## Written exercise
Word for word, copy all the data and drop the pictures.

## Data extract
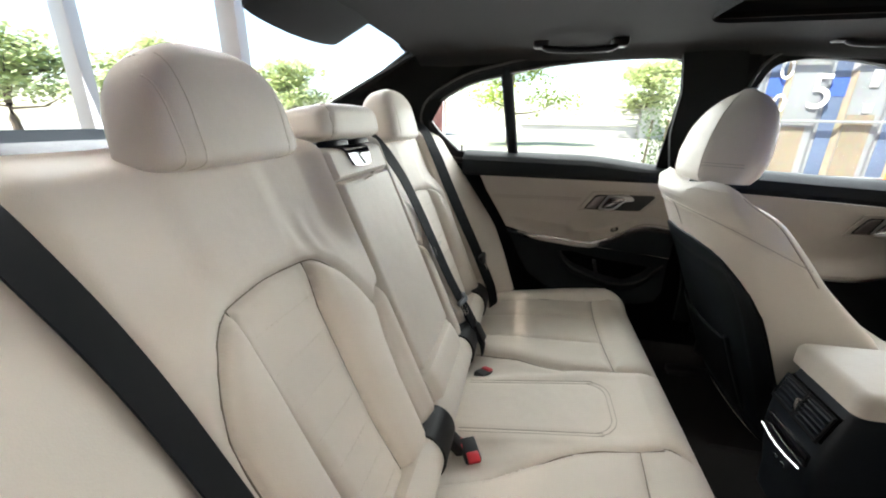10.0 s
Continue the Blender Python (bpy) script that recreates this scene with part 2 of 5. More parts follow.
def slab(fn, nu, nv, back):
    """A sheet fn(u, v) with thickness: back is the offset of its rear face."""
    back = Vector(back)
    front, faces = grid(fn, nu, nv)
    rear = [tuple(Vector(v) + back) for v in front]
    k = len(front)
    fs = faces + [[i + k for i in reversed(f)] for f in faces]
    edge = [i for i in range(nu)] + [j * nu + nu - 1 for j in range(1, nv)] + [(nv - 1) * nu + i for i in range(nu - 2, -1, -1)] + [j * nu for j in range(nv - 2, 0, -1)]
    for a, b in zip(edge, edge[1:] + edge[:1]):
        fs.append([a, b, b + k, a + k])
    return front + rear, fs


def tube(points, r, n=10, closed=False, flat=1.0, up=(0, 0, 1)):
    """A round or flattened bar along points; r is one radius or one for each point."""
    pts = [Vector(p) for p in points]
    rs = r if isinstance(r, (list, tuple)) else [r] * len(pts)
    verts, faces = [], []
    for i, p in enumerate(pts):
        a = pts[(i - 1) % len(pts)] if closed or i else p
        b = pts[(i + 1) % len(pts)] if closed or i < len(pts) - 1 else p
        d = (b - a).normalized()
        s = d.cross(Vector(up))
        if s.length < 1e-3:
            s = d.cross(Vector((0, 1, 0.01)))
        s.normalize()
        w = s.cross(d).normalized()
        for k in range(n):
            t = 2 * math.pi * k / n
            verts.append(tuple(p + rs[i] * (math.cos(t) * s + flat * math.sin(t) * w)))
    m = len(pts)
    for i in range(m if closed else m - 1):
        for k in range(n):
            j, q = (i + 1) % m, (k + 1) % n
            faces.append([i * n + k, i * n + q, j * n + q, j * n + k])
    if not closed:
        faces += [list(range(n)), [(m - 1) * n + k for k in range(n)]]
    return verts, faces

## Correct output
10.0 s
Continue the Blender Python (bpy) script that recreates this scene with part 2 of 5. More parts follow.
def slab(fn, nu, nv, back):
    """A sheet fn(u, v) with thickness: back is the offset of its rear face."""
    back = Vector(back)
    front, faces = grid(fn, nu, nv)
    rear = [tuple(Vector(v) + back) for v in front]
    k = len(front)
    fs = faces + [[i + k for i in reversed(f)] for f in faces]
    edge = [i for i in range(nu)] + [j * nu + nu - 1 for j in range(1, nv)] + [(nv - 1) * nu + i for i in range(nu - 2, -1, -1)] + [j * nu for j in range(nv - 2, 0, -1)]
    for a, b in zip(edge, edge[1:] + edge[:1]):
        fs.append([a, b, b + k, a + k])
    return front + rear, fs


def tube(points, r, n=10, closed=False, flat=1.0, up=(0, 0, 1)):
    """A round or flattened bar along points; r is one radius or one for each point."""
    pts = [Vector(p) for p in points]
    rs = r if isinstance(r, (list, tuple)) else [r] * len(pts)
    verts, faces = [], []
    for i, p in enumerate(pts):
        a = pts[(i - 1) % len(pts)] if closed or i else p
        b = pts[(i + 1) % len(pts)] if closed or i < len(pts) - 1 else p
        d = (b - a).normalized()
        s = d.cross(Vector(up))
        if s.length < 1e-3:
            s = d.cross(Vector((0, 1, 0.01)))
        s.normalize()
        w = s.cross(d).normalized()
        for k in range(n):
            t = 2 * math.pi * k / n
            verts.append(tuple(p + rs[i] * (math.cos(t) * s + flat * math.sin(t) * w)))
    m = len(pts)
    for i in range(m if closed else m - 1):
        for k in range(n):
            j, q = (i + 1) % m, (k + 1) % n
            faces.append([i * n + k, i * n + q, j * n + q, j * n + k])
    if not closed:
        faces += [list(range(n)), [(m - 1) * n + k for k in range(n)]]
    return verts, faces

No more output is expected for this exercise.